A randomized trial of clinical outcomes for patients with drug-resistant tuberculous meningitis underscores that new diagnostic tools and treatments for the disease are critically needed, authors of a report in the July Clinical Infectious Diseases write. Their study found early identification of drug-resistance and intensified treatment to be pivotal in improving survival chances of people with the disease, the most fatal form of TB, that also is among the most difficult to detect. Even with treatment, the disease kills about a third of patients who have it the authors note.
Accounting for only about five percent of all cases of tuberculosis outside the lungs, tuberculous meningitis is most common in countries with limited health resources, and in children under four years old, but has risen among adults with the spread of HIV. Still no optimal treatment for drug-resistant tuberculous meningitis has been identified, or investigated.
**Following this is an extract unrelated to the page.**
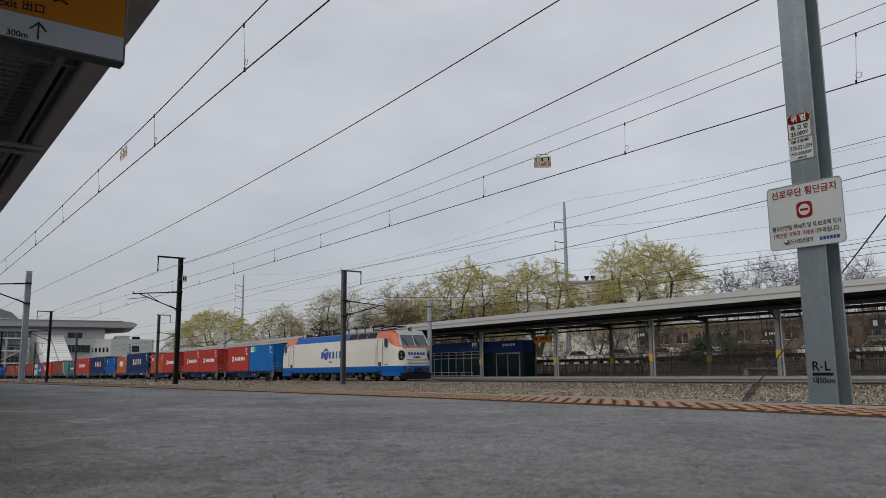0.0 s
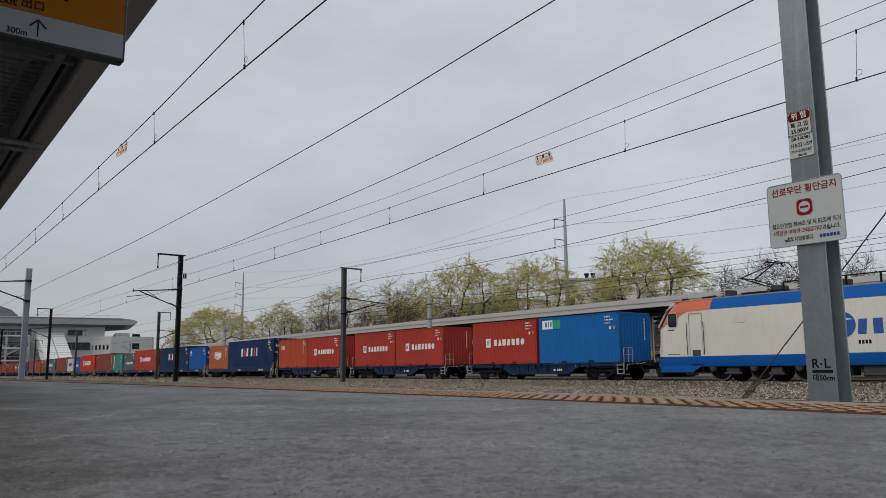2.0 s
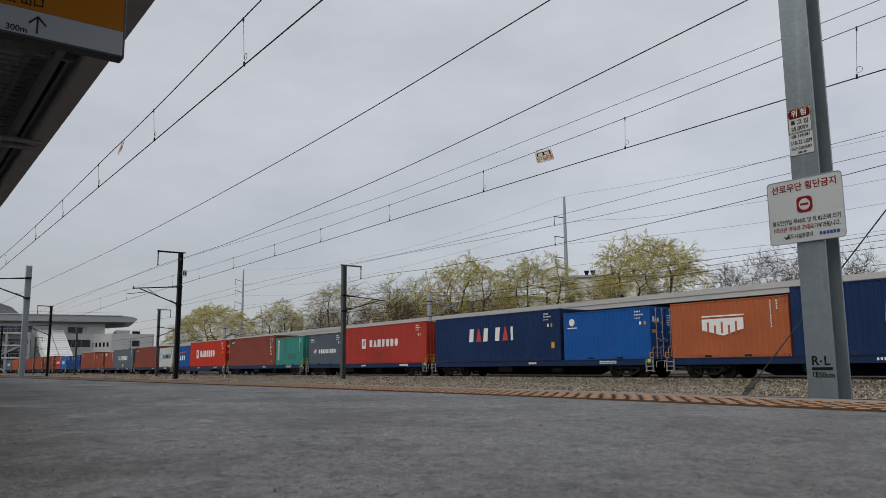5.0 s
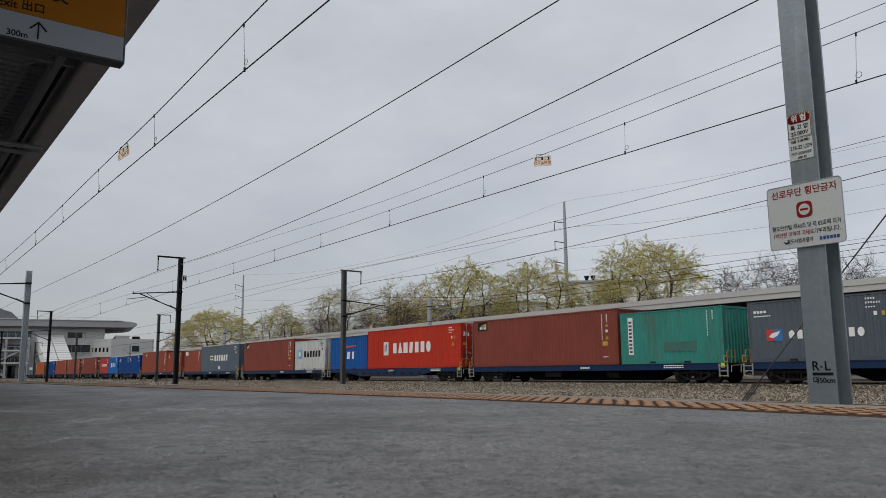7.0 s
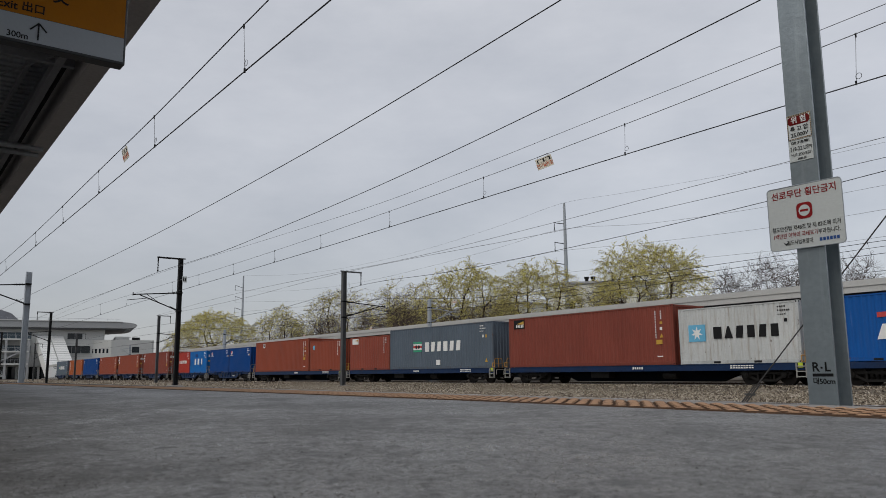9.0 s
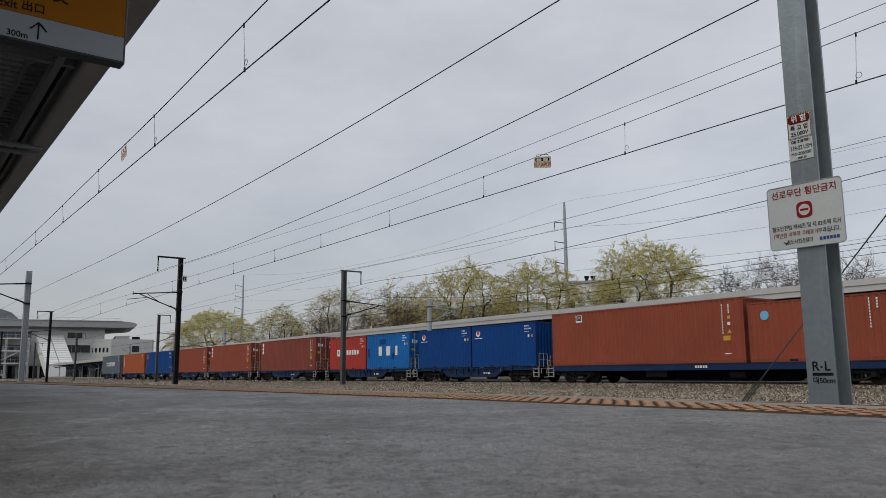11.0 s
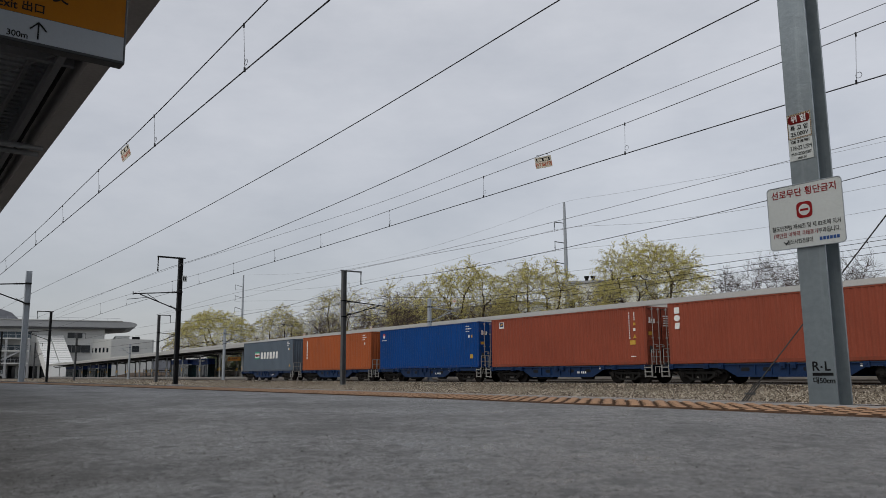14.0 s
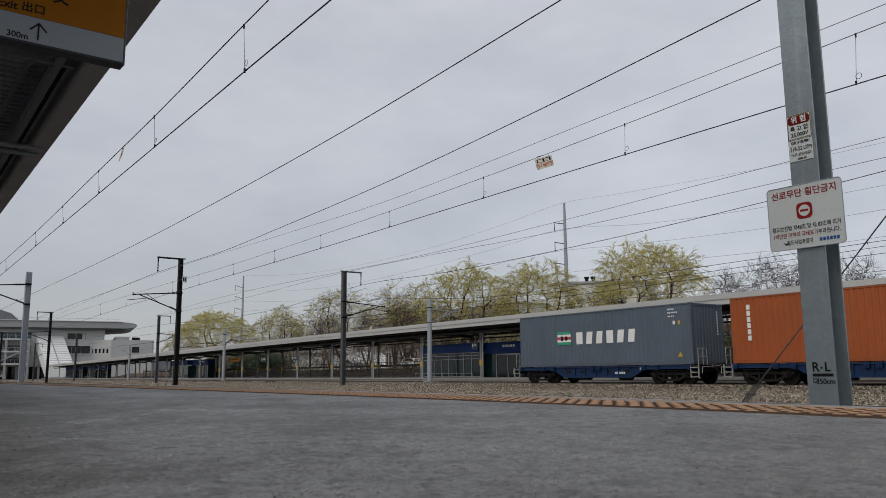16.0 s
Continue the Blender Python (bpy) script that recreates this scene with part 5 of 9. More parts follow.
def plain_shape(m, kind, a, b, zb, zt, y, back):
    """A filled block, wedge, lozenge or disc about as wide as a letter."""
    w = b - a
    if kind == "H":
        m.box(a + 0.08 * w, y, zb, b - 0.08 * w, back, zt)
    elif kind == "W":
        m.box(a, y, zb, b, back, zt)
    elif kind == "A":
        m.prism([(a, zb), (b, zb), (a + 0.6 * w, zt), (a + 0.4 * w, zt)], 1, y, back)
    elif kind == "E":
        m.prism([(a + 0.04 * w, zb), (b - 0.2 * w, zb), (b - 0.04 * w, zt), (a + 0.2 * w, zt)], 1, y, back)
    elif kind == "I":
        m.box(a + 0.25 * w, y, zb, b - 0.25 * w, back, zt)
    else:
        cx, cz = (a + b) / 2, (zb + zt) / 2
        m.prism([(cx + w * 0.5 * math.cos(k * 0.3927), cz + (zt - zb) * 0.5 * math.sin(k * 0.3927)) for k in range(16)], 1, y, back)


def marks(t, L, H, x0, x1, z0, z1, n, colour, style="", y=-0.004, name="name_mark"):
    """A row of n plain marks between the fractions x0..x1 and z0..z1 of the near side."""
    w = (x1 - x0) * L / n
    a0, zb, zt = x0 * L, z0 * H, z1 * H
    word = style or WORDS.get(n, "H" * n)
    for k in range(n):
        m = M()
        plain_shape(m, word[k], a0 + w * k + w * 0.13, a0 + w * (k + 1) - w * 0.13, zb + (zt - zb) * 0.07, zt - (zt - zb) * 0.07, y, 0.03)
        part(name, m, colour, t, "plain painted mark")


def panel(t, L, H, x0, x1, z0, z1, colour, y=-0.003, name="painted_panel", label=""):
    return part(name, M().box(x0 * L, y, z0 * H, x1 * L, 0.03, z1 * H), colour, t, label)


def codes(t, L, H, colour=None, plate=True, dense=True):
    """Small code bars and plates near the upper corner of the side."""
    c = colour or MARKWHITE
    m = M()
    x = L - (0.95 if L < 7 else 1.35)
    for r, (n, s) in enumerate(((4, 0.085), (6, 0.085), (4, 0.06))):
        for k in range(n):
            m.box(x + 0.1 * k, -0.003, H * 0.9 - 0.16 * r, x + 0.1 * k + 0.05, 0.03, H * 0.9 - 0.16 * r + s * 0.85)
    tagged(part("code_marking", m, c, t), "small white code marking", kind="stuff")
    part("weight_mark", M().box(x + 0.28, -0.003, H * 0.66, x + 0.4, 0.03, H * 0.72), c, t)
    if plate:
        part("height_mark", M().box(x + 0.58, -0.003, H * 0.655, x + 0.7, 0.03, H * 0.72), YELLOW, t, "small yellow plate")


def vertical_codes(t, L, H):
    m = M()
    for k in range(11):
        m.box(L - 1.11, -0.003, H * 0.88 - 0.125 * k, L - 1.07, 0.03, H * 0.88 - 0.125 * k + 0.085)
    for k in range(4):
        m.box(L - 0.78, -0.003, H * 0.88 - 0.11 * k, L - 0.72, 0.03, H * 0.88 - 0.11 * k + 0.075)
    tagged(part("code_marking", m, MARKWHITE, t), "vertical white code marking", kind="stuff")
    part("caution_plate", M().box(L - 1.08, -0.004, H * 0.345, L - 0.72, 0.03, H * 0.42), YELLOW, t, "yellow caution plate")
    part("warning_mark", M().prism([(L - 0.86, H * 0.455), (L - 0.64, H * 0.455), (L - 0.75, H * 0.52)], 1, -0.004, 0.03), YELLOW, t)
    part("height_mark", M().box(L - 0.82, -0.004, H * 0.68, L - 0.68, 0.03, H * 0.725), YELLOW, t, "small yellow plate")
    part("weight_mark", M().box(L - 0.83, -0.004, H * 0.58, L - 0.69, 0.03, H * 0.63), MARKWHITE, t)
    part("scuff_mark", M().box(L - 1.05, -0.004, H * 0.135, L - 0.72, 0.03, H * 0.15), MARKWHITE, t)


def flag(t, L, H, x0, x1, z0, z1, cols):
    for k, c in enumerate(cols):
        a, b = z1 - (z1 - z0) * k / len(cols), z1 - (z1 - z0) * (k + 1) / len(cols)
        panel(t, L, H, x0, x1, b, a - 0.004, c, name="flag_stripe")


def disc(t, x, z, r, colour, name="round_mark", y=-0.003):
    return part(name, M().prism([(x + r * math.cos(k / 20 * 6.2832), z + r * math.sin(k / 20 * 6.2832)) for k in range(20)], 1, y, 0.03), colour, t)


S, F, LO, HC = 6.058, 12.192, 2.591, 2.896


def square_and_name(t, L, H, a, b, c, d, z0, z1, striped=True):
    panel(t, L, H, a, b, z0 - 0.02, z1 + 0.02, MARKWHITE, name="square_mark")
    w = (b - a) * L
    for k in range(3):
        x = a * L + w * (0.2 + 0.2 * k)
        h = (z1 - z0) * H
        zz = z0 * H + h * (0.15 + 0.05 * k)
        part("square_stripe", M().prism([(x, zz), (x + w * 0.12, zz + h * 0.12), (x + w * 0.12, zz + h * 0.72), (x, zz + h * 0.6)], 1, -0.006, 0.0), MARKRED if (k < 2 and striped) else MARKNAVY, t)
    marks(t, L, H, c, d, z0, z1, 7, MARKWHITE)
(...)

Researchers randomized patients from two hospitals in Ho Chi Minh, Vietnam to standard or intensified treatment, that depended on the drug resistance identified in cerebrospinal fluid. They found significantly higher survival rates among patients whose disease was resistant to isoniazid who were given additional doses of rifampicin, particularly among those who were not also HIV-infected. The finding is important, researchers write, because tuberculosis that is resistant to treatment with isoniazid is increasing, and associated with poorer outcomes. Identifying the drug resistance early is essential they note, but while the World Health Organization recommends the Xpert MTB test for initial testing of cerebrospinal fluid for patients with tuberculous meningitis, the test does not currently detect isoniazid resistance.